> [SHORT EXERCISE] Repeat the data that follows, word for word, without the images.

======

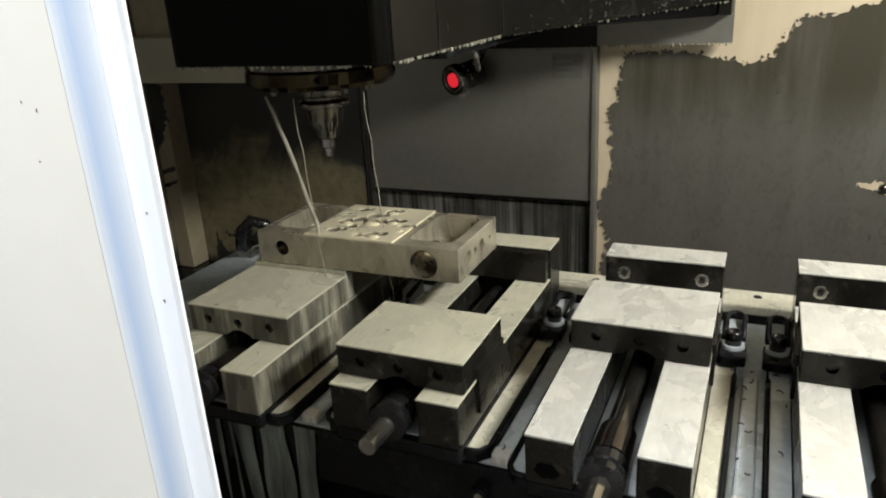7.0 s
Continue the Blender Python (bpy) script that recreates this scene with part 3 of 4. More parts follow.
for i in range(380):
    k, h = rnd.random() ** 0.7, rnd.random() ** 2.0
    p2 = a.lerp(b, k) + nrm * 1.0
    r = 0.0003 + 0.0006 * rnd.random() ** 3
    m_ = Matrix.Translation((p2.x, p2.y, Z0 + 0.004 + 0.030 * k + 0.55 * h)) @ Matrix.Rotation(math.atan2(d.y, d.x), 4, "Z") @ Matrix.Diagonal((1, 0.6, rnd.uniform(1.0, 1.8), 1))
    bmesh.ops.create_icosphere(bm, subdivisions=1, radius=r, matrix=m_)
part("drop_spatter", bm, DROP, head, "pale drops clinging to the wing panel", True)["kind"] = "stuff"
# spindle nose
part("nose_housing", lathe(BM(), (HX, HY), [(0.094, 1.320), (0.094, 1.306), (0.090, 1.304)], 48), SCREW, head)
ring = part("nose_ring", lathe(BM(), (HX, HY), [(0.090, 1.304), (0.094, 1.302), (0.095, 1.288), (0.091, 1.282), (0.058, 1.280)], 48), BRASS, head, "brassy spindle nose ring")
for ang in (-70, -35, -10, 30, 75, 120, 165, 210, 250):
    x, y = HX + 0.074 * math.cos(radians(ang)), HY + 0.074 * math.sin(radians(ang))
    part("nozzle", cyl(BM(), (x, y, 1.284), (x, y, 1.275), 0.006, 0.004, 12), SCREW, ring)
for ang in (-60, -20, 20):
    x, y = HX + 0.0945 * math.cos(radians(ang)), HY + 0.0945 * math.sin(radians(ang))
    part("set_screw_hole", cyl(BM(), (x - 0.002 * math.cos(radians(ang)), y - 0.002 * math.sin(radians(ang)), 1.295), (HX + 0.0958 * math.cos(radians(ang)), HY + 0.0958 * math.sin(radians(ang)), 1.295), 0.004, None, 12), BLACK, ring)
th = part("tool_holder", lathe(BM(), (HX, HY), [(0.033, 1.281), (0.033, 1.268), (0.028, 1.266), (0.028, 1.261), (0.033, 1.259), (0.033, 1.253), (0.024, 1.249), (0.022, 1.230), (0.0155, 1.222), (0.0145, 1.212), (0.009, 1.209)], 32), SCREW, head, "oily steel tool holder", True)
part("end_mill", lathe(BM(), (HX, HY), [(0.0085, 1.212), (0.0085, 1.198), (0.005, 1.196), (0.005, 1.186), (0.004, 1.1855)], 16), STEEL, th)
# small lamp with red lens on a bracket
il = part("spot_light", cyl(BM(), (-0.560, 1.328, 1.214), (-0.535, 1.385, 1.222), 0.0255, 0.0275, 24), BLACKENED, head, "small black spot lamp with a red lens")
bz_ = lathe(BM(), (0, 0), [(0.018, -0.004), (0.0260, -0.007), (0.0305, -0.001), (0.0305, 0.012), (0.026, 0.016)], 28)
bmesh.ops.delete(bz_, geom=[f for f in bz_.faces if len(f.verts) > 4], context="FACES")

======

> [SOLUTION TO THE EXERCISE]
7.0 s
Continue the Blender Python (bpy) script that recreates this scene with part 3 of 4. More parts follow.
for i in range(380):
    k, h = rnd.random() ** 0.7, rnd.random() ** 2.0
    p2 = a.lerp(b, k) + nrm * 1.0
    r = 0.0003 + 0.0006 * rnd.random() ** 3
    m_ = Matrix.Translation((p2.x, p2.y, Z0 + 0.004 + 0.030 * k + 0.55 * h)) @ Matrix.Rotation(math.atan2(d.y, d.x), 4, "Z") @ Matrix.Diagonal((1, 0.6, rnd.uniform(1.0, 1.8), 1))
    bmesh.ops.create_icosphere(bm, subdivisions=1, radius=r, matrix=m_)
part("drop_spatter", bm, DROP, head, "pale drops clinging to the wing panel", True)["kind"] = "stuff"
# spindle nose
part("nose_housing", lathe(BM(), (HX, HY), [(0.094, 1.320), (0.094, 1.306), (0.090, 1.304)], 48), SCREW, head)
ring = part("nose_ring", lathe(BM(), (HX, HY), [(0.090, 1.304), (0.094, 1.302), (0.095, 1.288), (0.091, 1.282), (0.058, 1.280)], 48), BRASS, head, "brassy spindle nose ring")
for ang in (-70, -35, -10, 30, 75, 120, 165, 210, 250):
    x, y = HX + 0.074 * math.cos(radians(ang)), HY + 0.074 * math.sin(radians(ang))
    part("nozzle", cyl(BM(), (x, y, 1.284), (x, y, 1.275), 0.006, 0.004, 12), SCREW, ring)
for ang in (-60, -20, 20):
    x, y = HX + 0.0945 * math.cos(radians(ang)), HY + 0.0945 * math.sin(radians(ang))
    part("set_screw_hole", cyl(BM(), (x - 0.002 * math.cos(radians(ang)), y - 0.002 * math.sin(radians(ang)), 1.295), (HX + 0.0958 * math.cos(radians(ang)), HY + 0.0958 * math.sin(radians(ang)), 1.295), 0.004, None, 12), BLACK, ring)
th = part("tool_holder", lathe(BM(), (HX, HY), [(0.033, 1.281), (0.033, 1.268), (0.028, 1.266), (0.028, 1.261), (0.033, 1.259), (0.033, 1.253), (0.024, 1.249), (0.022, 1.230), (0.0155, 1.222), (0.0145, 1.212), (0.009, 1.209)], 32), SCREW, head, "oily steel tool holder", True)
part("end_mill", lathe(BM(), (HX, HY), [(0.0085, 1.212), (0.0085, 1.198), (0.005, 1.196), (0.005, 1.186), (0.004, 1.1855)], 16), STEEL, th)
# small lamp with red lens on a bracket
il = part("spot_light", cyl(BM(), (-0.560, 1.328, 1.214), (-0.535, 1.385, 1.222), 0.0255, 0.0275, 24), BLACKENED, head, "small black spot lamp with a red lens")
bz_ = lathe(BM(), (0, 0), [(0.018, -0.004), (0.0260, -0.007), (0.0305, -0.001), (0.0305, 0.012), (0.026, 0.016)], 28)
bmesh.ops.delete(bz_, geom=[f for f in bz_.faces if len(f.verts) > 4], context="FACES")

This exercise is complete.